Born in the U.S.A. has the edge on Greetings From Asbury Park, N.J. lyrically. U.S.A. is focused and makes big statements. Greetings is more of a nonsensical party record. Springsteen was once dubbed “the New Dylan,” and in a way Greetings is his most Dylan-esque record lyrically. The words just kind of flow out and fill space. The choruses usually give the songs a purpose (“For You,” “Growin’ Up”) while the verses meander. Question: What is a “Go-kart Mozart?” Still, the songs pack resonance. Part of the power of Springsteen’s words comes from how he says them, and that’s especially true of Greetings. He delivers each song with energy and emotion. On top of that, these tunes are fun. U.S.A. may be more important on a soci-political scale, but musically it just can’t top “Blinded By the Light” or “It’s Hard to Be a Saint in the City.” It’s a fun listen, and that goes a long way.

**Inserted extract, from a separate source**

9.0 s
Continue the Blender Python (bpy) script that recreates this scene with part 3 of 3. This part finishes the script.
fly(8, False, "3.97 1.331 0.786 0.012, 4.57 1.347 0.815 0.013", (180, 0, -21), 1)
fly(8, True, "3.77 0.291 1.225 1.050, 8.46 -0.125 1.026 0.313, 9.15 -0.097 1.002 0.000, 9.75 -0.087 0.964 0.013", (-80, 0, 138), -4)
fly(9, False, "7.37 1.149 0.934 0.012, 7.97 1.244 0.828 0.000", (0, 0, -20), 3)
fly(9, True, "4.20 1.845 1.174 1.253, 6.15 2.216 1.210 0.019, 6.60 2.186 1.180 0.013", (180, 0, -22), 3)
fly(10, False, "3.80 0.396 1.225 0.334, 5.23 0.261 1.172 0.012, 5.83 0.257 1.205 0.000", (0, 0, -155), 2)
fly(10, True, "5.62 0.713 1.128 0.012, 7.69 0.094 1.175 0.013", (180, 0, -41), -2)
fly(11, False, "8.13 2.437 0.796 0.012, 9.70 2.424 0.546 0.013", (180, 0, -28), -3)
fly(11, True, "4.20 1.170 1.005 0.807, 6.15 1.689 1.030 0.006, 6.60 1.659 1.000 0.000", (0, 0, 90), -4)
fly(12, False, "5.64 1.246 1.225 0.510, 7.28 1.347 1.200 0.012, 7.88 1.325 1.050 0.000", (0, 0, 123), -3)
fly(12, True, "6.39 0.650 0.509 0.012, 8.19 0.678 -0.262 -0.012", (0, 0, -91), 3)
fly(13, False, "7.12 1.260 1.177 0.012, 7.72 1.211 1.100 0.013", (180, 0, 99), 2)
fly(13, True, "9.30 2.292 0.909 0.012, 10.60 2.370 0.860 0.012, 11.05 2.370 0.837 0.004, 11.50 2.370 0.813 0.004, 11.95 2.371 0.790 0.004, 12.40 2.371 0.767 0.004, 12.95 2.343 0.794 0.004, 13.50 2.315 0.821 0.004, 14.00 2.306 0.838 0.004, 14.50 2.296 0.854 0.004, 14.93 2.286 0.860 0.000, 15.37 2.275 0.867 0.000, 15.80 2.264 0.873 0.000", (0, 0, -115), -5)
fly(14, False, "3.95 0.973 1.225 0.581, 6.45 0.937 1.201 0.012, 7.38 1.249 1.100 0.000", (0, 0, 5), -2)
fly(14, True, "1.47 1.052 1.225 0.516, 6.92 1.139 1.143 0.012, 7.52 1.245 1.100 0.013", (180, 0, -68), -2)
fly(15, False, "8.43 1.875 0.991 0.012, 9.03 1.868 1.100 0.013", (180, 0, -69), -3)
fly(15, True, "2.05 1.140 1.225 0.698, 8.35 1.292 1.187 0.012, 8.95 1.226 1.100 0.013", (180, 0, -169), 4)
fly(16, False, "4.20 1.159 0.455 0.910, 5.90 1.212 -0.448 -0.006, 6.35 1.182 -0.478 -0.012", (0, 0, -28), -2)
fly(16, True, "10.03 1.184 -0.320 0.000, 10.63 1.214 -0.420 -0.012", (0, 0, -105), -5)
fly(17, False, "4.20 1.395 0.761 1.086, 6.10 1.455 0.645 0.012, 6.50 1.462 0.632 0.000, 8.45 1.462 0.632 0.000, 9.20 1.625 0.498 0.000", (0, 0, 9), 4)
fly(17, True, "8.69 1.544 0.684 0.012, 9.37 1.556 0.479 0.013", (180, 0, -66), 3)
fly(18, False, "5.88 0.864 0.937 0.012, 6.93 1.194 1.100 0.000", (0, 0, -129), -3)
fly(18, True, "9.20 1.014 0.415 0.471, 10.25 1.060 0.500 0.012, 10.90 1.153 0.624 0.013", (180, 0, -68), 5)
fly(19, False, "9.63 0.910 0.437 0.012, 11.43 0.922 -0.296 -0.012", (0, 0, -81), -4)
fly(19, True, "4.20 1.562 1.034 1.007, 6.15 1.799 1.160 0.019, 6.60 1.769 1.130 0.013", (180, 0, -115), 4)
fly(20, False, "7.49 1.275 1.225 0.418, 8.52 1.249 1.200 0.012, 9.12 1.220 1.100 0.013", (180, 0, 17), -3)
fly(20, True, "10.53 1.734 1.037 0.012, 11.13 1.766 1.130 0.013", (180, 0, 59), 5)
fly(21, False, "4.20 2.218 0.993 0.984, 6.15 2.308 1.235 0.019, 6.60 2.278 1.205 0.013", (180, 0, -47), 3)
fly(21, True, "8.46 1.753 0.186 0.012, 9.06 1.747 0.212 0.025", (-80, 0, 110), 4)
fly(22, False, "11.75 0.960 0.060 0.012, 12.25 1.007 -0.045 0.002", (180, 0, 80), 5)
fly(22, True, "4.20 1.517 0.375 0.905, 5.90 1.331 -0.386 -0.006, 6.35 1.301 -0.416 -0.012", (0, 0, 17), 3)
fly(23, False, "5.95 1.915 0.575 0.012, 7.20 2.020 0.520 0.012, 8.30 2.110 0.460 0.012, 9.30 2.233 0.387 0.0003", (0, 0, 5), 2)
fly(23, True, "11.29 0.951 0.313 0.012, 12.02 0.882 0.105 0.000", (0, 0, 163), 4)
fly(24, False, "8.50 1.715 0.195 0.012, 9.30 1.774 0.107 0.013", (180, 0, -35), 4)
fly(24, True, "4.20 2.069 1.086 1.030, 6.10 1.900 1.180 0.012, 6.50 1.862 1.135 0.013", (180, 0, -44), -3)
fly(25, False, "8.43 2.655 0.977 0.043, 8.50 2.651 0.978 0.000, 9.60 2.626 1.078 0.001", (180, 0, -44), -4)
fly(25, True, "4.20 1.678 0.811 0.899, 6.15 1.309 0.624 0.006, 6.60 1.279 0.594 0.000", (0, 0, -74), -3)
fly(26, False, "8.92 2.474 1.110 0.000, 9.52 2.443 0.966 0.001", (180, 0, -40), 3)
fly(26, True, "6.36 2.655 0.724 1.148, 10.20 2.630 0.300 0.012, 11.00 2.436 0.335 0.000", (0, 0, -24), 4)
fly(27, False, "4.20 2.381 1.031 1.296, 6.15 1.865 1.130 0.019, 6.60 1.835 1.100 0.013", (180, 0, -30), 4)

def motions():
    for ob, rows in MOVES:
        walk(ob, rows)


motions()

Winner: Greetings From Asbury Park, N.J.
- Magic v. The Rising
When Magic came out, all I could do was compare it to The Rising, so this seems appropriate. Rising arrived just when it was needed. It had been a while since Springsteen soothed Americans’ collective conscience, but here he was after 9/11 to remind us that life does and must go on. Truthfully, most of Rising was written before 9/11, but the themes Springsteen dealt with – failure and redemption – were so universal that it took on an instant context anyway. Magic was the belated E Street sequel after Bruce explored folk music on Devils & Dust and We Shall Overcome: The Seeger Sessions, and I tend to judge the two as a piece anyway. Magic ultimately can’t compete with Rising on any level. Yeah, it’s got some good rockers like “Radio Nowhere,” but it’s all over the place stylistically, as if Bruce was trying to sum up his entire discography through “Livin’ in the Future” and “Terry’s Song.” It doesn’t comment on the times quite as well as Rising does, but then again Magic still took heat from conservative fans, so maybe Bruce applied just the right amount of political protest. Still, it’s too glossy and unfocused, whereas Rising has a warm sound and plenty of pep.